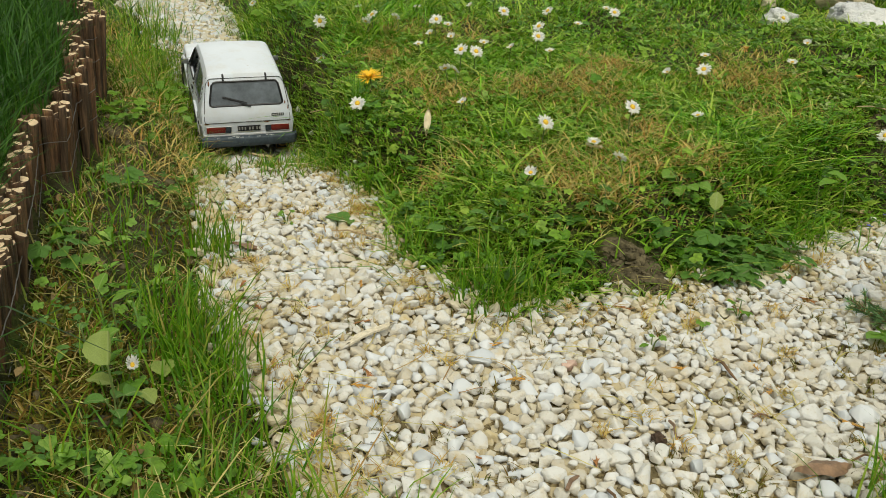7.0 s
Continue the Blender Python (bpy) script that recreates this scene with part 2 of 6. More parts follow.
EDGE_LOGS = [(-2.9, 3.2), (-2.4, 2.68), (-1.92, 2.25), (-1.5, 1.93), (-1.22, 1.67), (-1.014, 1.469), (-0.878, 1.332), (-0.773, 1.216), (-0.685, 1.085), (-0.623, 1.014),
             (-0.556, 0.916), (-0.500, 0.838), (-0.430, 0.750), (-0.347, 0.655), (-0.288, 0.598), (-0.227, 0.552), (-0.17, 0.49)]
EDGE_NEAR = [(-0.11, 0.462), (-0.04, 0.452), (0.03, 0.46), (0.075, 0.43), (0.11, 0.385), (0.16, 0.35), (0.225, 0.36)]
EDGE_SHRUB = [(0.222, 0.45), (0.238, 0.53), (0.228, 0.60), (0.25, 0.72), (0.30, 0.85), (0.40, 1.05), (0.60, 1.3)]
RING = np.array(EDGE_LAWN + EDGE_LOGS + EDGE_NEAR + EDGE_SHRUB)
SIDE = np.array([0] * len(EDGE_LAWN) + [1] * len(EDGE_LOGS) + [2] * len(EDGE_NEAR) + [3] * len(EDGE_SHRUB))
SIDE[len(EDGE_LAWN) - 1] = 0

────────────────

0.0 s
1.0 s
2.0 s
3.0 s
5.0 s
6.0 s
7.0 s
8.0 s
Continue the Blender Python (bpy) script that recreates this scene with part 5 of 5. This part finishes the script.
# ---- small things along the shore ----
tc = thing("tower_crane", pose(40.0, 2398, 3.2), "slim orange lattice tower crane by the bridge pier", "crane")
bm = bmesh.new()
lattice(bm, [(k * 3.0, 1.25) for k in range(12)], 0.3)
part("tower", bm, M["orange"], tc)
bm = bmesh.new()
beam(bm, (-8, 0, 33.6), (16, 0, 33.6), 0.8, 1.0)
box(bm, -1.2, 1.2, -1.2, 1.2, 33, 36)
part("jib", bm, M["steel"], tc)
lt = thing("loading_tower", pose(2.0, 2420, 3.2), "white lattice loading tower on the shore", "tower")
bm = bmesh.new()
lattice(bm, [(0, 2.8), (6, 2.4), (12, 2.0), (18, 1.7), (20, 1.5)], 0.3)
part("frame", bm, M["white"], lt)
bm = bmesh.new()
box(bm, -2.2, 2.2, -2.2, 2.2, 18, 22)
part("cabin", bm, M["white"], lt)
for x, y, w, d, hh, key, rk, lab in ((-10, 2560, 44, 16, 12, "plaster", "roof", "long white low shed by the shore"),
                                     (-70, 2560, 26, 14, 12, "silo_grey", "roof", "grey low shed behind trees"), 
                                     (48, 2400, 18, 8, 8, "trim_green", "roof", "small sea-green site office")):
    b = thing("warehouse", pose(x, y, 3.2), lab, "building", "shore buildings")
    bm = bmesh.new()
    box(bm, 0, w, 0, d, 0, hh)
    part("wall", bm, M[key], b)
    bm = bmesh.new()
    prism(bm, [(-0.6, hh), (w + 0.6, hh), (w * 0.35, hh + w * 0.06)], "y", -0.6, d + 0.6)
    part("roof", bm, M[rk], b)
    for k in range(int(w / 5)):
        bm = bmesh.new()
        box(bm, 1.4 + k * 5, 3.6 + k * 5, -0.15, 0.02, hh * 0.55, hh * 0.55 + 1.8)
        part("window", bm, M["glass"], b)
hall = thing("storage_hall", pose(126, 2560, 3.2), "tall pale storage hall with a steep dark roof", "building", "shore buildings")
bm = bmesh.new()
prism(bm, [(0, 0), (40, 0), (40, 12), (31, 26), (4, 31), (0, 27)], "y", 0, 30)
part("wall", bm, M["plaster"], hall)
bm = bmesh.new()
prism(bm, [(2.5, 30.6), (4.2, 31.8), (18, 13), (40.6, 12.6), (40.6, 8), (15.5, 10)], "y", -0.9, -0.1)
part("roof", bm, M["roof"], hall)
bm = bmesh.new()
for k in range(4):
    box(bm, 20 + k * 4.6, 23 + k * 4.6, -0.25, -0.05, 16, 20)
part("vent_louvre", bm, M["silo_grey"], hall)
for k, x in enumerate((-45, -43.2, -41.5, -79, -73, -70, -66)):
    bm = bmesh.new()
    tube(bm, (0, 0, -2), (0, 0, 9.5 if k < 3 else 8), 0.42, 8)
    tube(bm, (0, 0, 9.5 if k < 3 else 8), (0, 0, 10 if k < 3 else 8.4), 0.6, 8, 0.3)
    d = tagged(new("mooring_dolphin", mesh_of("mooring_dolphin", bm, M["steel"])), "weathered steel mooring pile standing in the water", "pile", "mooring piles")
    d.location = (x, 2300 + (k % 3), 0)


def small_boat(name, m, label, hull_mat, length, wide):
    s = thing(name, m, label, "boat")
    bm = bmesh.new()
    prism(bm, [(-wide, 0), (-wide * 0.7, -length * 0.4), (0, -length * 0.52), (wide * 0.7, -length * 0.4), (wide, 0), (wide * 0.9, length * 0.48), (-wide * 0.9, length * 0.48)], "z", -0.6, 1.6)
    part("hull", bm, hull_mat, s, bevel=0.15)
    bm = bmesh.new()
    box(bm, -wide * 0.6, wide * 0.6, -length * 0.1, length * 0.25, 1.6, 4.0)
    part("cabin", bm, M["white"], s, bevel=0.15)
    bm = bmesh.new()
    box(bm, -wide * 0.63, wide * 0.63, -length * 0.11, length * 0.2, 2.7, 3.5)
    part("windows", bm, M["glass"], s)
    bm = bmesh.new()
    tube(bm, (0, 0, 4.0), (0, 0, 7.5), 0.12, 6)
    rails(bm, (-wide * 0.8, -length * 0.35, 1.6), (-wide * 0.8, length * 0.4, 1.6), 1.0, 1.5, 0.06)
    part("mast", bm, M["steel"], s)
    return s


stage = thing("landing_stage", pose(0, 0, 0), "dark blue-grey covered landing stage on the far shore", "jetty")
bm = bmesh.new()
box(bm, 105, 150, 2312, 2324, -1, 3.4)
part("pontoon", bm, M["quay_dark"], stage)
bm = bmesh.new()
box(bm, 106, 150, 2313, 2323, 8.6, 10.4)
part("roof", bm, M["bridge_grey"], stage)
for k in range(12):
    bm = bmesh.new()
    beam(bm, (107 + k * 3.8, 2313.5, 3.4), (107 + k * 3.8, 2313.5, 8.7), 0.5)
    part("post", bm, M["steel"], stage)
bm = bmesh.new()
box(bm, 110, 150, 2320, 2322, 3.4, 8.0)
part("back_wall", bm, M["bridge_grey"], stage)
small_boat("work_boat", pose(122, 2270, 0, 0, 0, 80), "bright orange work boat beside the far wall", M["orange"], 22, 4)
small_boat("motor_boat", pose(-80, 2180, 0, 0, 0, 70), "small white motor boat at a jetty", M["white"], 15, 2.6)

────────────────

• What the exercise asks:
Copy every line from the records above that contains the word "script".

• Output:
Continue the Blender Python (bpy) script that recreates this scene with part 2 of 6. More parts follow.
Continue the Blender Python (bpy) script that recreates this scene with part 5 of 5. This part finishes the script.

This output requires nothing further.